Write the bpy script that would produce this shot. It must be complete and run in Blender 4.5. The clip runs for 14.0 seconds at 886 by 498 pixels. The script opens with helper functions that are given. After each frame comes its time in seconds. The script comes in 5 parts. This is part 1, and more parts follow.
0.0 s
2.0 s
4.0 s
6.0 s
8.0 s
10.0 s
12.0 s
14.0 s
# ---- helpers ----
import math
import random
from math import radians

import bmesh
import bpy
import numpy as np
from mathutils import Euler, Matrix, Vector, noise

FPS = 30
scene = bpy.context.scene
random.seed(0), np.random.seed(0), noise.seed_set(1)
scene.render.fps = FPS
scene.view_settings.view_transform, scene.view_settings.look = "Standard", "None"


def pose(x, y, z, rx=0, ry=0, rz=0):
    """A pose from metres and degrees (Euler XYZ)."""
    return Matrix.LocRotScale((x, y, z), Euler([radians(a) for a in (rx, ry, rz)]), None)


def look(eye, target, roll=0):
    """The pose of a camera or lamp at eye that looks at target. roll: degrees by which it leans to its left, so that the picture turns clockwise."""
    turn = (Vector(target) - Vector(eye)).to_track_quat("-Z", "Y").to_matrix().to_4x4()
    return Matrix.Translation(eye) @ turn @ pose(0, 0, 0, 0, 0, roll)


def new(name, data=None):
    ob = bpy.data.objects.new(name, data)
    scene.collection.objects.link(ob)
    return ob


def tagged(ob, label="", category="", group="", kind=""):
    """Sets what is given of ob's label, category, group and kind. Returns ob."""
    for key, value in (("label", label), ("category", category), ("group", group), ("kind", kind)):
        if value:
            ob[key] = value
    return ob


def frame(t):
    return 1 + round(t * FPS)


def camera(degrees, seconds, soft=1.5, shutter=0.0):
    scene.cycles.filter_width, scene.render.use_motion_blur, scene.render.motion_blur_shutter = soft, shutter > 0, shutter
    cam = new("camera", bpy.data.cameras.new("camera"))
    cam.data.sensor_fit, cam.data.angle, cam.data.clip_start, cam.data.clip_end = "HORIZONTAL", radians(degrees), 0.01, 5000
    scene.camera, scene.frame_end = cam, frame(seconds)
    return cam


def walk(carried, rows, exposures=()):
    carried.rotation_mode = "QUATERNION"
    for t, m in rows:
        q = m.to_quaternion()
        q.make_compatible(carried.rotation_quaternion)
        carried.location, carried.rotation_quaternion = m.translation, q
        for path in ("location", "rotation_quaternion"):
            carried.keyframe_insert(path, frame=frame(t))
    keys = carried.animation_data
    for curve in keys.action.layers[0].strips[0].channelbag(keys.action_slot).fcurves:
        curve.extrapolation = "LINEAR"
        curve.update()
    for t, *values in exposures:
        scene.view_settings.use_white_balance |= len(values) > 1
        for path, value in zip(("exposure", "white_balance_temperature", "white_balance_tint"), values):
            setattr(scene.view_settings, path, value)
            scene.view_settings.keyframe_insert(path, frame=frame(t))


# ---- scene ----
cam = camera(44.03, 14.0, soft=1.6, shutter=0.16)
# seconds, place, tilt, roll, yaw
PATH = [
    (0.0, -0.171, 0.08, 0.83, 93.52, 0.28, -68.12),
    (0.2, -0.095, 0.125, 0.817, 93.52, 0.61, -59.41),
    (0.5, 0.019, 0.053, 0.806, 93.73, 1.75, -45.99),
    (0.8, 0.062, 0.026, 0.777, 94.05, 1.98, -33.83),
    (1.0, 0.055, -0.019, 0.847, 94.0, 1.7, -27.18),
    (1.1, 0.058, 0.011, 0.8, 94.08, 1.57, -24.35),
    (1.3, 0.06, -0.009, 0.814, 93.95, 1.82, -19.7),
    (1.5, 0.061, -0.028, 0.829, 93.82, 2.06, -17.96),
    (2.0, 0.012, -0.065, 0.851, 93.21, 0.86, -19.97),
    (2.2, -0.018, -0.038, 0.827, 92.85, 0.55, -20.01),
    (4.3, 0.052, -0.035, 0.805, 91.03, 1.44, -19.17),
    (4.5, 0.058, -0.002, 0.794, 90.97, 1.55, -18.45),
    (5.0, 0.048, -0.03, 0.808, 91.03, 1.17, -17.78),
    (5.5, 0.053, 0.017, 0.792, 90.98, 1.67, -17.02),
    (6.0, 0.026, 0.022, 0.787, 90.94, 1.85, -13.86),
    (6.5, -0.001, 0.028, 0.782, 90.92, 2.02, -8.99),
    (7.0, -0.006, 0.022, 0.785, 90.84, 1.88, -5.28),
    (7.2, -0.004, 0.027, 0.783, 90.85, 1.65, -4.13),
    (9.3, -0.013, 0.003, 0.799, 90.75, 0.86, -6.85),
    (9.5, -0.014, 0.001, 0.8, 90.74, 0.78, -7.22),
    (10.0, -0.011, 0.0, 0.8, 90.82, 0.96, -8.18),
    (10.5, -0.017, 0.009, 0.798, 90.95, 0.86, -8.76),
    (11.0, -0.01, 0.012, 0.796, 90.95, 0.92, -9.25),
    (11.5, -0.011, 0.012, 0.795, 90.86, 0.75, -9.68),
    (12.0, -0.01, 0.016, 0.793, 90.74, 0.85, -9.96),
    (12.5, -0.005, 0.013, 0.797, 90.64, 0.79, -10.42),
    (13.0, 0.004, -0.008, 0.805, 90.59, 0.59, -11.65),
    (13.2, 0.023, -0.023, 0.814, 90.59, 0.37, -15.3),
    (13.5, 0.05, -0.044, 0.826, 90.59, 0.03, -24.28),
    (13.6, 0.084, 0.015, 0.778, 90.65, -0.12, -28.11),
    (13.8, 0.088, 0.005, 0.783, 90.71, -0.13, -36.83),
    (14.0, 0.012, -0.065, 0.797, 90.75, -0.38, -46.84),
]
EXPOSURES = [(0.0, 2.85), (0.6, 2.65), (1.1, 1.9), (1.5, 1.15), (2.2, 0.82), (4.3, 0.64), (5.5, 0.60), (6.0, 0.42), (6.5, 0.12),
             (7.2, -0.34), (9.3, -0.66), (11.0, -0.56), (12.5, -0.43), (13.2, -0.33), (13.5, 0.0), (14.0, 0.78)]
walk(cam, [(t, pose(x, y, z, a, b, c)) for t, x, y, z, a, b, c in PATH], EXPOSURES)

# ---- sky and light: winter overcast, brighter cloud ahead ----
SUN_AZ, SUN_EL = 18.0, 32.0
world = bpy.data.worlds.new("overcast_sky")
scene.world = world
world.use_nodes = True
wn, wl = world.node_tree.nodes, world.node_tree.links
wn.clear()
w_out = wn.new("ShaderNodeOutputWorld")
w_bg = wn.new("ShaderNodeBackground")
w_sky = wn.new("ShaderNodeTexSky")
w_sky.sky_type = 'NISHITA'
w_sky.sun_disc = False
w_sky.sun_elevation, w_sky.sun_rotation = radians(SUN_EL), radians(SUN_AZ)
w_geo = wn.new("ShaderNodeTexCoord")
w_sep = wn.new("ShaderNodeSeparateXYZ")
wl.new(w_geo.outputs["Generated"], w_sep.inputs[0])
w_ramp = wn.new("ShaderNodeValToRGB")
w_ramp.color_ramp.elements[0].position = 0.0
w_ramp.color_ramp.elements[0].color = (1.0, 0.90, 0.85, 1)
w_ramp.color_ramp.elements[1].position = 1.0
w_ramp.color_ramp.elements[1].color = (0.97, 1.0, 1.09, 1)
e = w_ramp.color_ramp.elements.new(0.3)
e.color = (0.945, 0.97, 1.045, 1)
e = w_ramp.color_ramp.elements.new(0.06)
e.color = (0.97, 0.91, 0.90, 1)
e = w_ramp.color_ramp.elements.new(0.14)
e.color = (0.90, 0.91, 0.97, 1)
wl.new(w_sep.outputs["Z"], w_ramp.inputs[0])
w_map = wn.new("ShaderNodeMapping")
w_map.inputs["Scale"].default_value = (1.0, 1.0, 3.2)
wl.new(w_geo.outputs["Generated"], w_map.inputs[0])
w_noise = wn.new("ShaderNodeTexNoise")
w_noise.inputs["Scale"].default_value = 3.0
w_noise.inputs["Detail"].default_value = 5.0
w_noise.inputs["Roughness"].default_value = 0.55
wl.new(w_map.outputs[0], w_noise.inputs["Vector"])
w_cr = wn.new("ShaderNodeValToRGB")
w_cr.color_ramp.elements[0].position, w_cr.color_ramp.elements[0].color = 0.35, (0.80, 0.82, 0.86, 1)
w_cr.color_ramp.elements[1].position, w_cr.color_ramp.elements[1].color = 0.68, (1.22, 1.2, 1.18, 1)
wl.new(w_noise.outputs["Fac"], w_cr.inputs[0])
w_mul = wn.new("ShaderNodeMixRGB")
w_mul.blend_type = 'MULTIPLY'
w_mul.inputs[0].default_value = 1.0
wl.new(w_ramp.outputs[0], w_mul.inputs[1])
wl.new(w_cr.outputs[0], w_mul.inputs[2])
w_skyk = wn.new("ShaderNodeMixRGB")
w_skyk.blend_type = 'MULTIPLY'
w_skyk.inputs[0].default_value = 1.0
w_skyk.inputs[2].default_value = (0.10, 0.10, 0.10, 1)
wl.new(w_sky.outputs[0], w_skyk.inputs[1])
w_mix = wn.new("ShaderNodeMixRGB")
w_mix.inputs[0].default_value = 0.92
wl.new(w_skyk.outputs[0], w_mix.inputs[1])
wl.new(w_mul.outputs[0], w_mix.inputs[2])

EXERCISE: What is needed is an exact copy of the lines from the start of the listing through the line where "scene = bpy.context.scene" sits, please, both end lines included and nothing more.

COMPLETE RESPONSE:
Write the bpy script that would produce this shot. It must be complete and run in Blender 4.5. The clip runs for 14.0 seconds at 886 by 498 pixels. The script opens with helper functions that are given. After each frame comes its time in seconds. The script comes in 5 parts. This is part 1, and more parts follow.
0.0 s
2.0 s
4.0 s
6.0 s
8.0 s
10.0 s
12.0 s
14.0 s
# ---- helpers ----
import math
import random
from math import radians

import bmesh
import bpy
import numpy as np
from mathutils import Euler, Matrix, Vector, noise

FPS = 30
scene = bpy.context.scene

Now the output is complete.